Maybe what we need is an index which measures how often a newspaper, CNN, etc. do this parroting activity and then hold them to task for it. Oh, wait. I built one of those last year. :)
As far as I know, it's pretty rare for a journalist to parrot an official government or party press release without obtaining a balancing comment from the opposing party. Journalists will, of course, often arrange such stories in a way which favors the journalist's perspective on the issue. Alternatively, a journalist may occasionally parrot, without opposing commentary, statements from self-proclaimed "non-partisan" organizations that actually have a partisan agenda. However, deliberately engaging in this kind of flagrant advocacy--however common--is widely acknowledged to be bad journalism, and even its most enthusiastic practitioners pay lip service to disdaining it in favor of "objectivity", or at least"fairness".
Source-greasing is a completely different phenomenon. Rather than explicitly take a partisan stance on ideological grounds, the source-greasing journalist will depict the source in a favorable light, in return for information that itself may be true or false, and may benefit whomever the source wants it to benefit. The information's only important properties, from the journalist's point of view, are that it be (a) interesting, (b) printable, and (c) handed only to that particular journalist, as an "exclusive".
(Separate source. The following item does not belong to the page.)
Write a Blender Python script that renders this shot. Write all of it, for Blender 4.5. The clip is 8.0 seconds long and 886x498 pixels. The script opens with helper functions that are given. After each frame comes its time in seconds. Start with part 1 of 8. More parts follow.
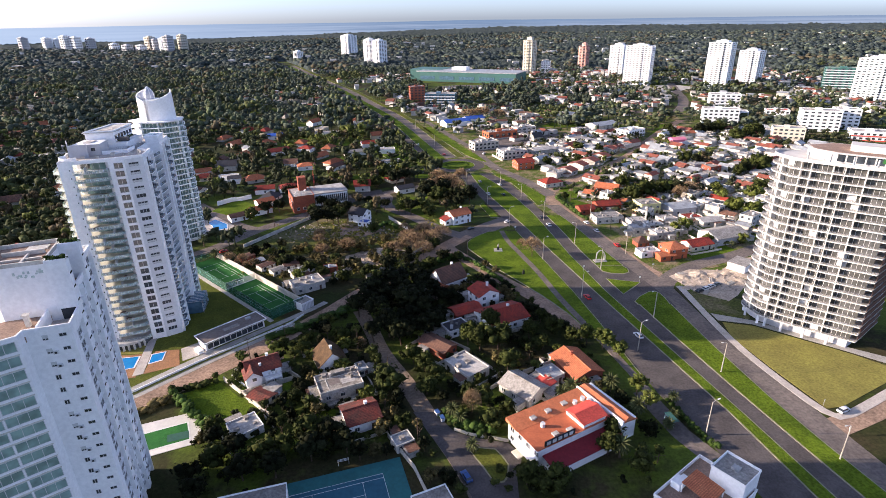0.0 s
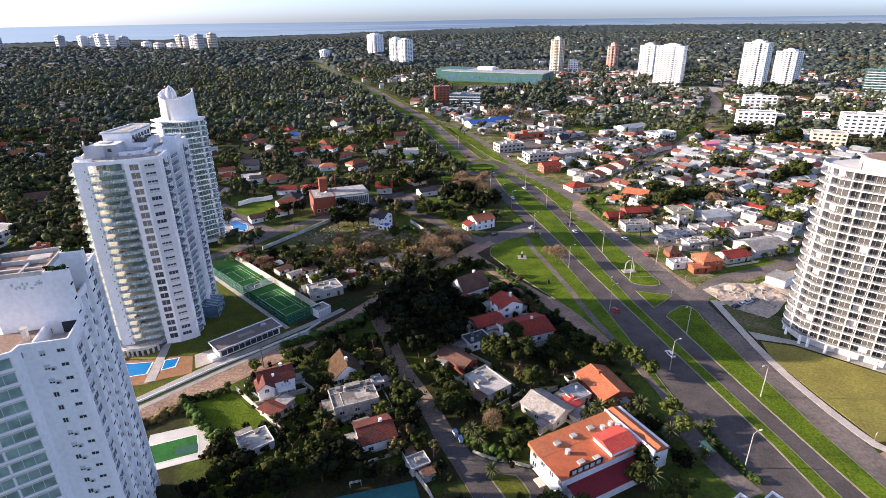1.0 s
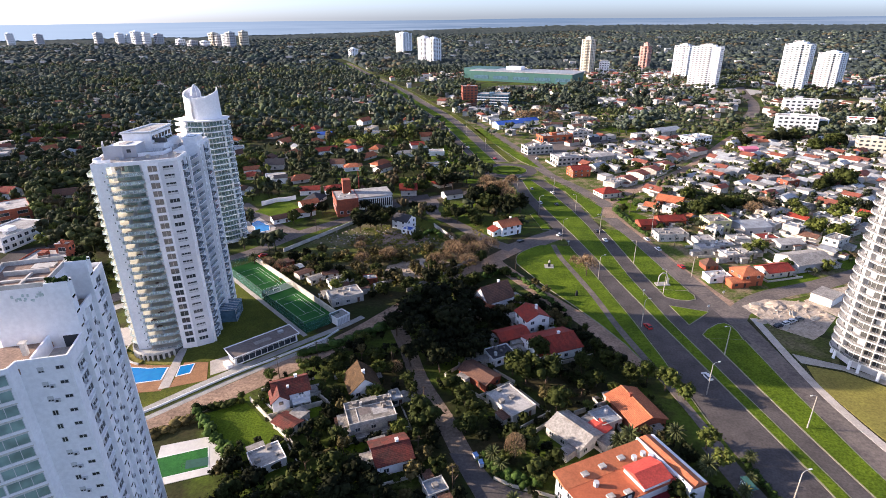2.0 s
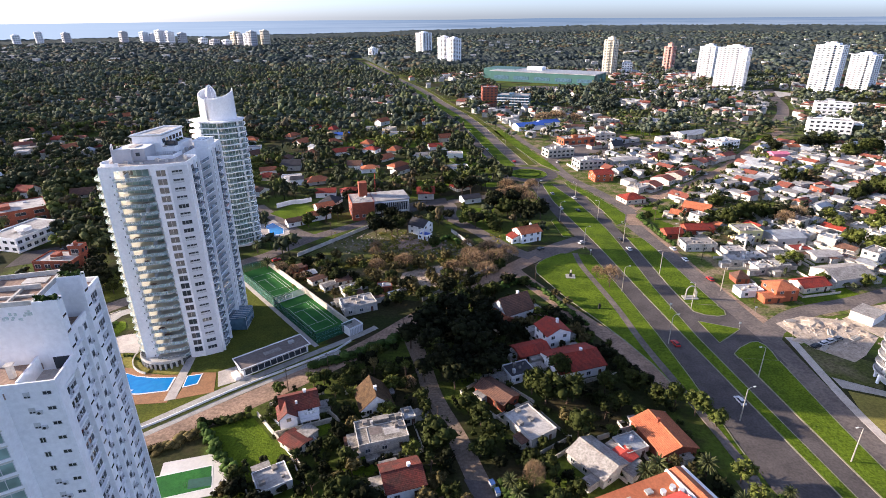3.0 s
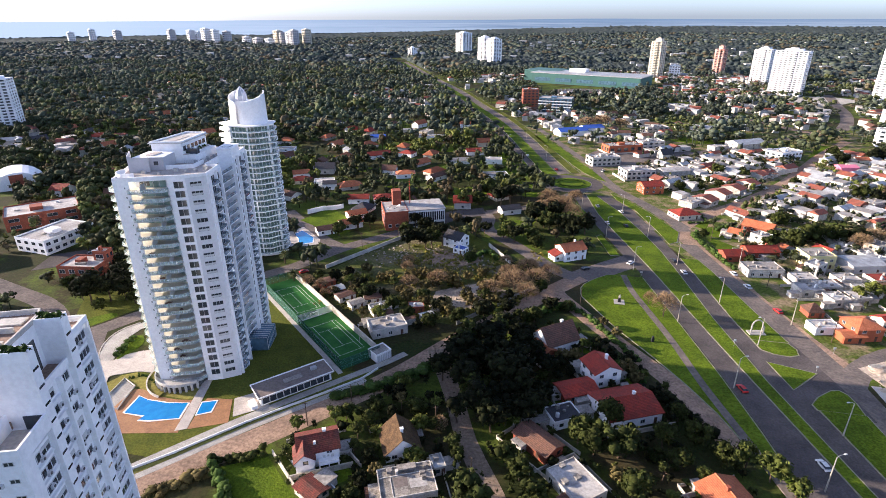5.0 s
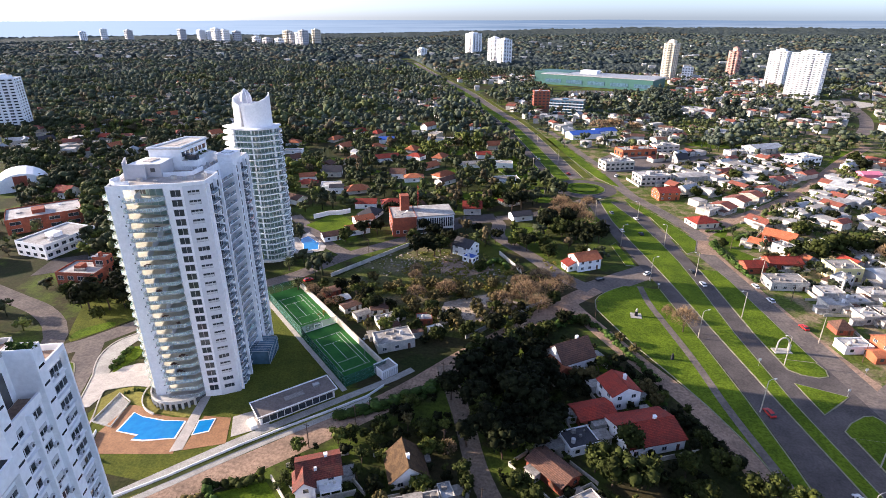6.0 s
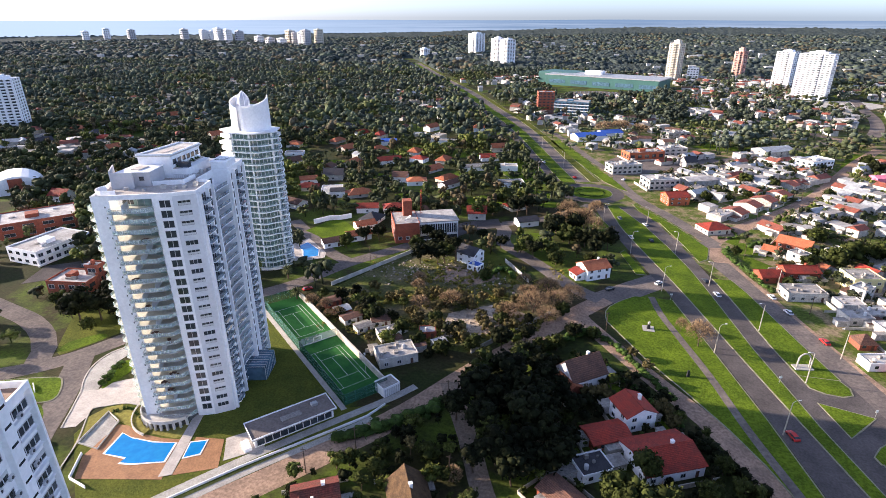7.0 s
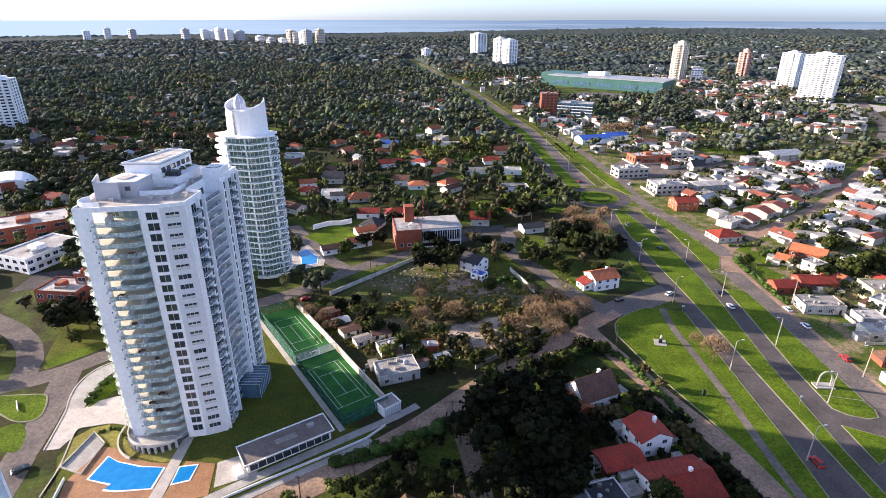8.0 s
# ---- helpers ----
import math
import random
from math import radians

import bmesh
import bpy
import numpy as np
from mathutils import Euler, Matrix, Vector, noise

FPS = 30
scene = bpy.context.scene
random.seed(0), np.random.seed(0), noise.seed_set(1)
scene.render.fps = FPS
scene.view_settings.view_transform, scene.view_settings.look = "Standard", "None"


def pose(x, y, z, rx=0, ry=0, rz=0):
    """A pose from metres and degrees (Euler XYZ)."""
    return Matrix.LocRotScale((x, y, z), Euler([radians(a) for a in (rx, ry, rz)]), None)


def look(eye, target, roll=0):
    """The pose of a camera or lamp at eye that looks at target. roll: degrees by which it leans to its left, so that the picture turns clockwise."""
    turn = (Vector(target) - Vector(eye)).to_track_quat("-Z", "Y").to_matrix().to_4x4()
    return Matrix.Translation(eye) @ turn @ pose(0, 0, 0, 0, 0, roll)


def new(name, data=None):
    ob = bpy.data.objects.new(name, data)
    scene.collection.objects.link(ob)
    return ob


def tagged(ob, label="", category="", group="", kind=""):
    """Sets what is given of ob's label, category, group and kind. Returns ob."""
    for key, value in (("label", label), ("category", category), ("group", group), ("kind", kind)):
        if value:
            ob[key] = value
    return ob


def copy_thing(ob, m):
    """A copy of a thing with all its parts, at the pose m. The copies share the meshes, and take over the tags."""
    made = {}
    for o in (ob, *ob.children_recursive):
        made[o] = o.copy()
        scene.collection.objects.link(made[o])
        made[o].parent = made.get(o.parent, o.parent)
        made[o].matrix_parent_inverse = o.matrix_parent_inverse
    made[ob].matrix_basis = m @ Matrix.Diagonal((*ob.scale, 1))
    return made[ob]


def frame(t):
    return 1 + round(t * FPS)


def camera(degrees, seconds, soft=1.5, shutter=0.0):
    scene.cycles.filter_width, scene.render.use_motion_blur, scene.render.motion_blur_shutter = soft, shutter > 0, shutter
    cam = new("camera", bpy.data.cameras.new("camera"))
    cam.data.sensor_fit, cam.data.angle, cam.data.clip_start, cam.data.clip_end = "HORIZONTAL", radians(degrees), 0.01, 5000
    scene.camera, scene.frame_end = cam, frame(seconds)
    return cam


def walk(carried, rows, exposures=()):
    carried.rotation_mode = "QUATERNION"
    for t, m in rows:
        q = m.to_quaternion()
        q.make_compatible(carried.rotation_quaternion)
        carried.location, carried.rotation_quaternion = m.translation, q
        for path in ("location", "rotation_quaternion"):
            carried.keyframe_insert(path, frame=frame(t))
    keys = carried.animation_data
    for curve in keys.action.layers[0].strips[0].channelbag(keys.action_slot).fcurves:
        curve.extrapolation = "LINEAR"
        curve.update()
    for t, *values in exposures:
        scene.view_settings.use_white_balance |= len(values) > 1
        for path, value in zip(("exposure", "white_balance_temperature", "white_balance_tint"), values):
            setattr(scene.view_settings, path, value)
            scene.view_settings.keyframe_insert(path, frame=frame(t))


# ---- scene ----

The problem with source-greasing is that (so far, at least) it appears to have almost completely escaped criticism from press watchdogs. Consider, for example, one of the true legends of source-greasing: Bob Woodward. Reviewers of his books often openly speculate on the identities of his main sources based on which people in the book are portrayed in a positive light. Nevertheless, Woodward is nearly universally revered for his ability to obtain "access"--not condemned for his willingness to bend the truth to flatter his sources, in order to preserve the source-greasing reputation that wins him still more and better "access". Perhaps scrutiny from alert bloggers will change that in the future.
I'm just not convinced there is a significant difference between source greasing and regular journalism, as practiced in major & minor U.S. news periodicals. The only line you seem to be drawing is that, in source greasing, the *only* purpose of the article is to grease the source while in regular journalism it may occur as a subset of an article.
Well, let's start from the beginning....you understand the difference between the journalistic ideal--balanced coverage of all points of view--and a source-greaser, in which only the source's point of view is represented--right?
The journalistic ideal, as I understand it, is to present the facts of a situation to the public for judgment. "Balance" isn't a requirement. But "fact checking" is. The problem with source greasing, to me at least, is that it lacks fact checking without implicitly stating that fact checking was left out.